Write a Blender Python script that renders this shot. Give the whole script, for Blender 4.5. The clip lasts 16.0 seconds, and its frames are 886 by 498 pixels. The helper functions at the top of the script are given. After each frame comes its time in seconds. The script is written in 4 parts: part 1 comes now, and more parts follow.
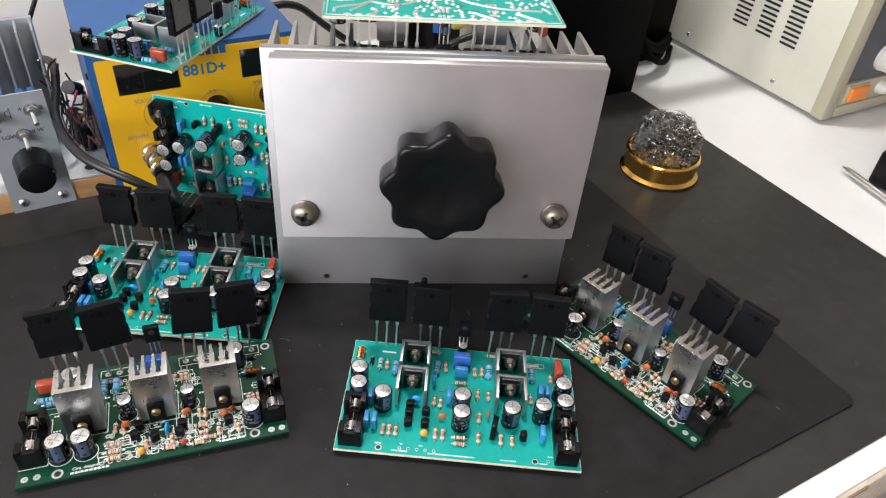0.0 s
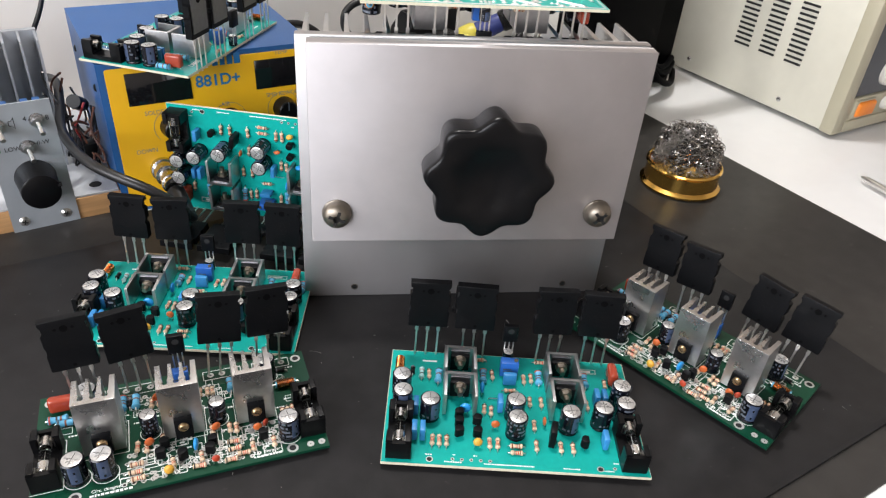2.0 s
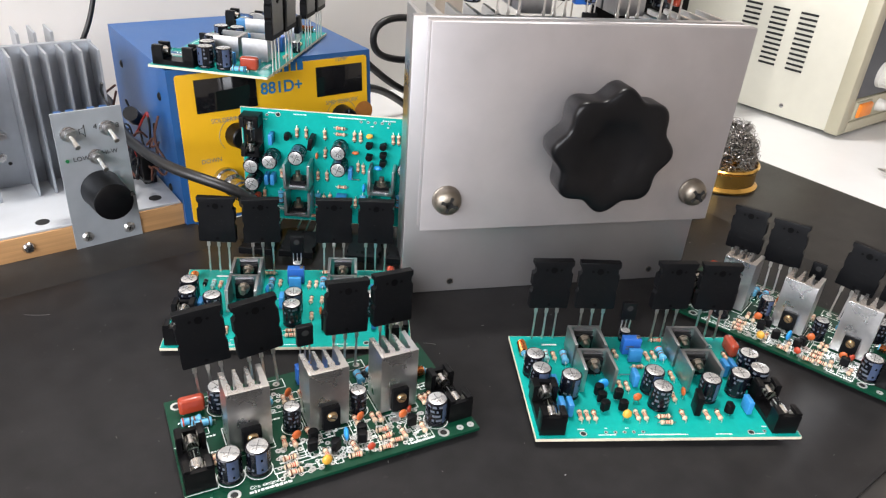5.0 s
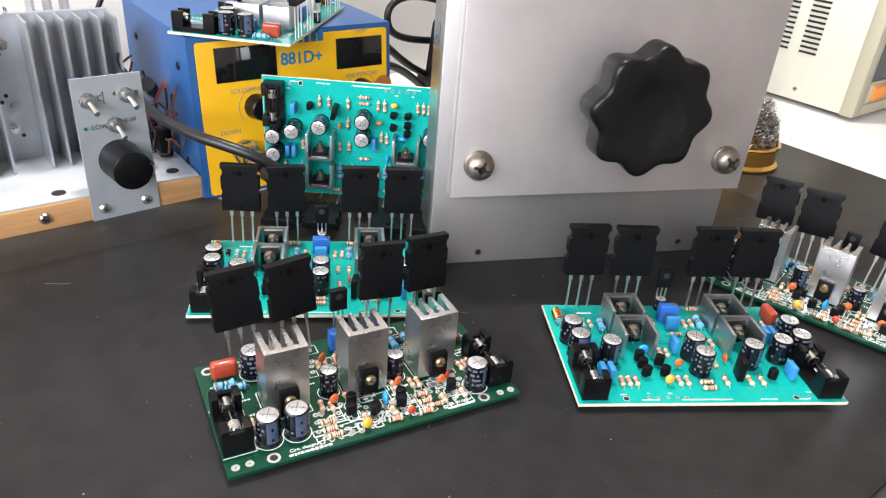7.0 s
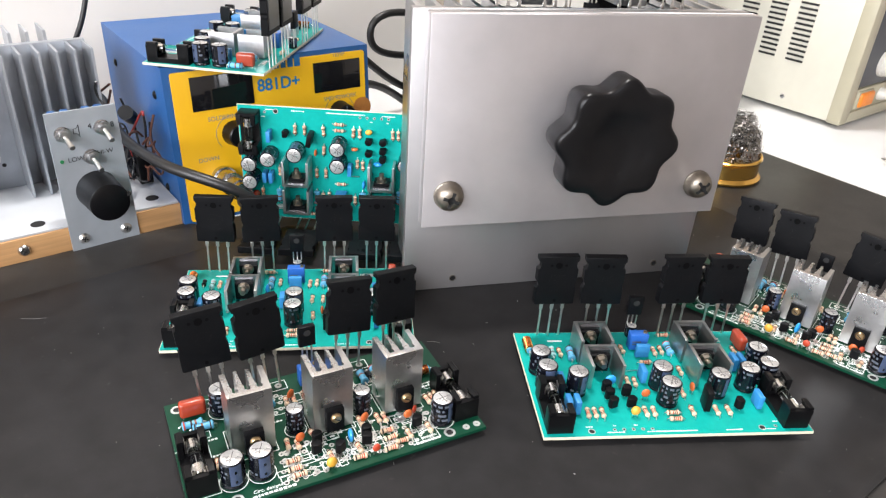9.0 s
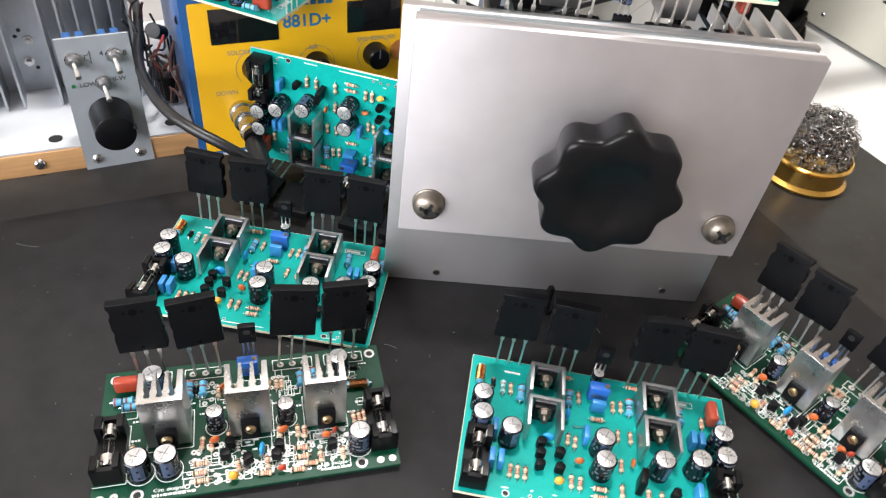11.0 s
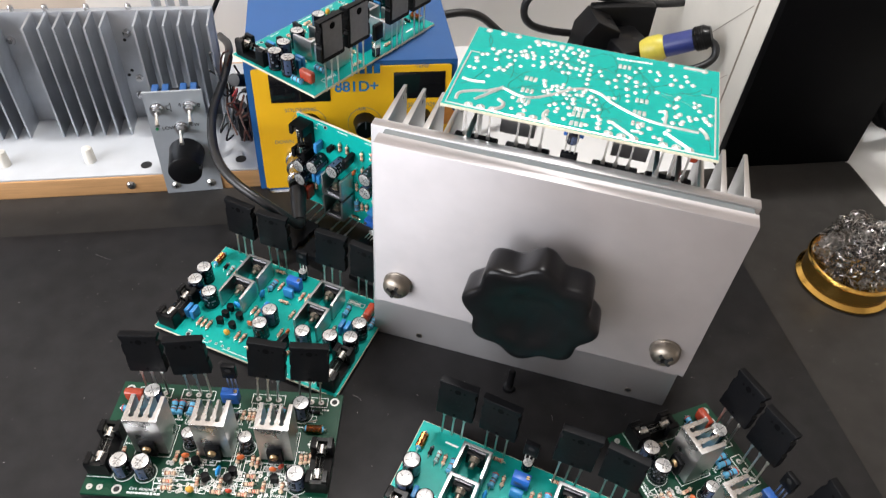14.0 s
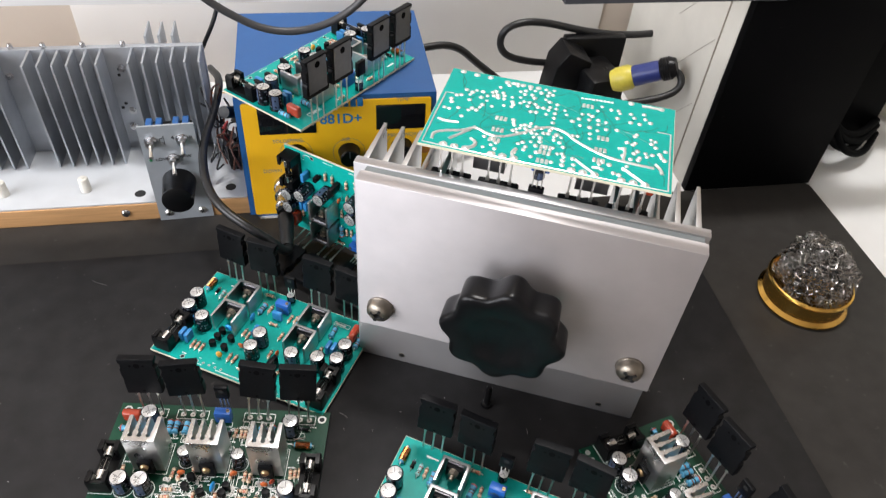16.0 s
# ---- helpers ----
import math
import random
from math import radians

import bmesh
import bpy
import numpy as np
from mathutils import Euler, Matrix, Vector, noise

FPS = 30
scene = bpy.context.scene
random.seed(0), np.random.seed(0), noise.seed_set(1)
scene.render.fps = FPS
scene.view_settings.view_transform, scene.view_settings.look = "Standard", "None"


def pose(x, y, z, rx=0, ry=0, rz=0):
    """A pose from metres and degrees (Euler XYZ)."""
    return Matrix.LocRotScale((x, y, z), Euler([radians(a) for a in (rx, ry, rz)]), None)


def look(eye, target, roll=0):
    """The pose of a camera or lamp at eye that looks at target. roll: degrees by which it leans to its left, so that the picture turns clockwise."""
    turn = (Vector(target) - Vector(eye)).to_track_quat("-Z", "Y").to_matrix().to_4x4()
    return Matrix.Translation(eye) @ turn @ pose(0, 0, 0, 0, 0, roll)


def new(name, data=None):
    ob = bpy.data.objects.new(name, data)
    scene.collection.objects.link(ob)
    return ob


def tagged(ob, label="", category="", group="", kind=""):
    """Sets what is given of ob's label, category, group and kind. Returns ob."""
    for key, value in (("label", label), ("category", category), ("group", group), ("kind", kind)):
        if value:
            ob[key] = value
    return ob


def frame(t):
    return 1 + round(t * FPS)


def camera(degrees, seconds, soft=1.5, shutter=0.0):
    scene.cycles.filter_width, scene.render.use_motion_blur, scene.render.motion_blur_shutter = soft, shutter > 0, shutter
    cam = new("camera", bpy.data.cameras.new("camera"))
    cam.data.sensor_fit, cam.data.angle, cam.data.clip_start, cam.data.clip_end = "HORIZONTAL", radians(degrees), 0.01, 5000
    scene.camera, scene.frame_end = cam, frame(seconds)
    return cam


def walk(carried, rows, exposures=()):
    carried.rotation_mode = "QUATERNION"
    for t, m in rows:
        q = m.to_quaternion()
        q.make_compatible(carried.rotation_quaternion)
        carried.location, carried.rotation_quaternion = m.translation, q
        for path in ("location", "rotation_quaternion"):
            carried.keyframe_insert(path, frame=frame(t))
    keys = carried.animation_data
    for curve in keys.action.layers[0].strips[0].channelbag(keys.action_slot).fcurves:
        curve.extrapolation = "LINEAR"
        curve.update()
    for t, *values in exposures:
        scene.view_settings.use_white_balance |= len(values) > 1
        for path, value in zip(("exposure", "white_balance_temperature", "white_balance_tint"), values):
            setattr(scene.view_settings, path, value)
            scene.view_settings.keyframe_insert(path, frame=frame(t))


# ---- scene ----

++++++++

* _Short task_: In your copy, leave out the pictures and reproduce the material above exactly.

* _Response below_:
Write a Blender Python script that renders this shot. Give the whole script, for Blender 4.5. The clip lasts 16.0 seconds, and its frames are 886 by 498 pixels. The helper functions at the top of the script are given. After each frame comes its time in seconds. The script is written in 4 parts: part 1 comes now, and more parts follow.
0.0 s
2.0 s
5.0 s
7.0 s
9.0 s
11.0 s
14.0 s
16.0 s
# ---- helpers ----
import math
import random
from math import radians

import bmesh
import bpy
import numpy as np
from mathutils import Euler, Matrix, Vector, noise

FPS = 30
scene = bpy.context.scene
random.seed(0), np.random.seed(0), noise.seed_set(1)
scene.render.fps = FPS
scene.view_settings.view_transform, scene.view_settings.look = "Standard", "None"


def pose(x, y, z, rx=0, ry=0, rz=0):
    """A pose from metres and degrees (Euler XYZ)."""
    return Matrix.LocRotScale((x, y, z), Euler([radians(a) for a in (rx, ry, rz)]), None)


def look(eye, target, roll=0):
    """The pose of a camera or lamp at eye that looks at target. roll: degrees by which it leans to its left, so that the picture turns clockwise."""
    turn = (Vector(target) - Vector(eye)).to_track_quat("-Z", "Y").to_matrix().to_4x4()
    return Matrix.Translation(eye) @ turn @ pose(0, 0, 0, 0, 0, roll)


def new(name, data=None):
    ob = bpy.data.objects.new(name, data)
    scene.collection.objects.link(ob)
    return ob


def tagged(ob, label="", category="", group="", kind=""):
    """Sets what is given of ob's label, category, group and kind. Returns ob."""
    for key, value in (("label", label), ("category", category), ("group", group), ("kind", kind)):
        if value:
            ob[key] = value
    return ob


def frame(t):
    return 1 + round(t * FPS)


def camera(degrees, seconds, soft=1.5, shutter=0.0):
    scene.cycles.filter_width, scene.render.use_motion_blur, scene.render.motion_blur_shutter = soft, shutter > 0, shutter
    cam = new("camera", bpy.data.cameras.new("camera"))
    cam.data.sensor_fit, cam.data.angle, cam.data.clip_start, cam.data.clip_end = "HORIZONTAL", radians(degrees), 0.01, 5000
    scene.camera, scene.frame_end = cam, frame(seconds)
    return cam


def walk(carried, rows, exposures=()):
    carried.rotation_mode = "QUATERNION"
    for t, m in rows:
        q = m.to_quaternion()
        q.make_compatible(carried.rotation_quaternion)
        carried.location, carried.rotation_quaternion = m.translation, q
        for path in ("location", "rotation_quaternion"):
            carried.keyframe_insert(path, frame=frame(t))
    keys = carried.animation_data
    for curve in keys.action.layers[0].strips[0].channelbag(keys.action_slot).fcurves:
        curve.extrapolation = "LINEAR"
        curve.update()
    for t, *values in exposures:
        scene.view_settings.use_white_balance |= len(values) > 1
        for path, value in zip(("exposure", "white_balance_temperature", "white_balance_tint"), values):
            setattr(scene.view_settings, path, value)
            scene.view_settings.keyframe_insert(path, frame=frame(t))


# ---- scene ----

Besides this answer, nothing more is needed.